* [WORK REQUIRED]
Leave out every picture, then transcribe the rest of the listing exactly.

* [STORED DATA]

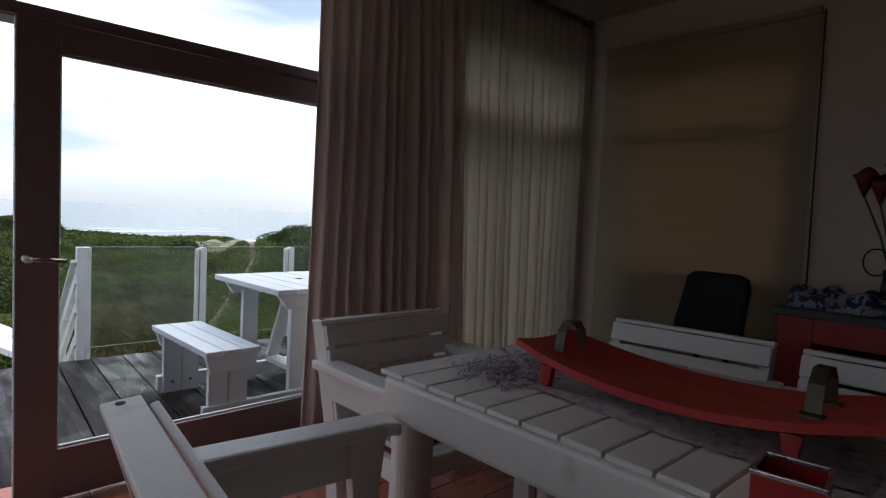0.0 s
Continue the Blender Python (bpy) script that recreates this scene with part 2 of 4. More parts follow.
CEILING = mat("dark_timber_ceiling", (0.42, 0.34, 0.285), 0.7, 0.12, 2, 40, 0.2, stretch=(1, 6, 1))
TILE = mat("terracotta_tile", (0.38, 0.11, 0.065), 0.34, 0.16, 5, 60, 0.15, spread=0.22, rough_vary=0.2, stain=((0.16, 0.05, 0.035), 0.55, 0.75, 6))
GROUT = mat("dark_grout", (0.09, 0.075, 0.065), 0.9, 0.15, 8, 80, 0.3)
CURTAIN = mat("cream_curtain_cloth", (0.78, 0.68, 0.62), 0.9, 0.05, 3, 250, 0.1, stretch=(8, 8, 1), translucent=0.2)
SHEER = mat("pale_curtain_cloth", (0.76, 0.72, 0.64), 0.9, 0.04, 3, 250, 0.1, stretch=(8, 8, 1), translucent=0.33)
BLIND = mat("woven_roman_blind", (0.48, 0.38, 0.26), 0.9, 0.08, 3, 90, 0.3, stretch=(1, 0.6, 9), translucent=0.24)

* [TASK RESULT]
0.0 s
Continue the Blender Python (bpy) script that recreates this scene with part 2 of 4. More parts follow.
CEILING = mat("dark_timber_ceiling", (0.42, 0.34, 0.285), 0.7, 0.12, 2, 40, 0.2, stretch=(1, 6, 1))
TILE = mat("terracotta_tile", (0.38, 0.11, 0.065), 0.34, 0.16, 5, 60, 0.15, spread=0.22, rough_vary=0.2, stain=((0.16, 0.05, 0.035), 0.55, 0.75, 6))
GROUT = mat("dark_grout", (0.09, 0.075, 0.065), 0.9, 0.15, 8, 80, 0.3)
CURTAIN = mat("cream_curtain_cloth", (0.78, 0.68, 0.62), 0.9, 0.05, 3, 250, 0.1, stretch=(8, 8, 1), translucent=0.2)
SHEER = mat("pale_curtain_cloth", (0.76, 0.72, 0.64), 0.9, 0.04, 3, 250, 0.1, stretch=(8, 8, 1), translucent=0.33)
BLIND = mat("woven_roman_blind", (0.48, 0.38, 0.26), 0.9, 0.08, 3, 90, 0.3, stretch=(1, 0.6, 9), translucent=0.24)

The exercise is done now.